The S3 bucket should block public access and use server-side encryption. The full example creates a suitable bucket:
module "s3_bucket" {
source = "terraform-aws-modules/s3-bucket/aws"
version = "~> 5.0"
bucket_prefix = "${local.name}-"
force_destroy = true
attach_deny_insecure_transport_policy = true
attach_require_latest_tls_policy = true
block_public_acls = true
block_public_policy = true
ignore_public_acls = true
restrict_public_buckets = true
server_side_encryption_configuration = {
rule = {
apply_server_side_encryption_by_default = {
sse_algorithm = "AES256"
}
}
}
}
Session mappings
Session mappings control which IAM Identity Center users or groups can access the studio and what permissions they have.

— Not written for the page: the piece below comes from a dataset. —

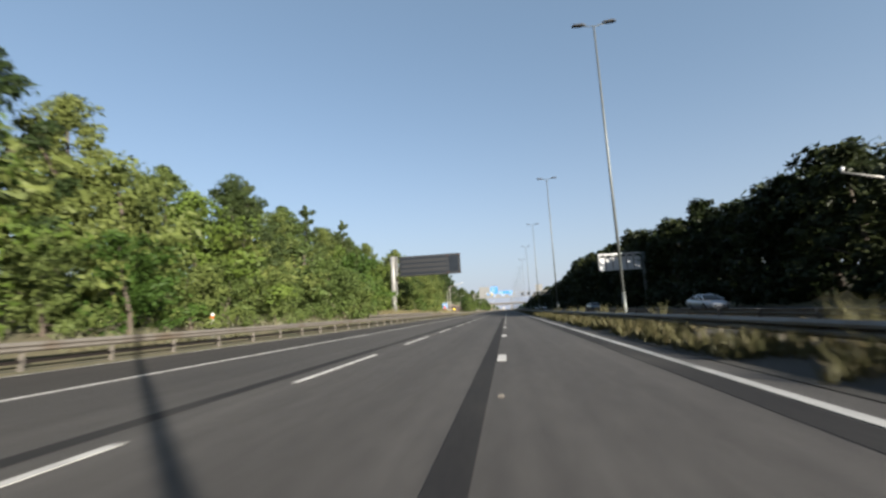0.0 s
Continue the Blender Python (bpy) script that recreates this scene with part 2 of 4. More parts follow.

Each mapping entry specifies an identity_type (USER or GROUP) and the corresponding identity_id from the IAM Identity Center identity store:
session_mappings = {
admin_group = {
identity_type = "GROUP"
identity_id = data.aws_identitystore_group.this.group_id
}
# Add additional user or group mappings as needed
}
Session mappings are only applicable when auth_mode = "SSO". They are ignored for IAM authentication mode.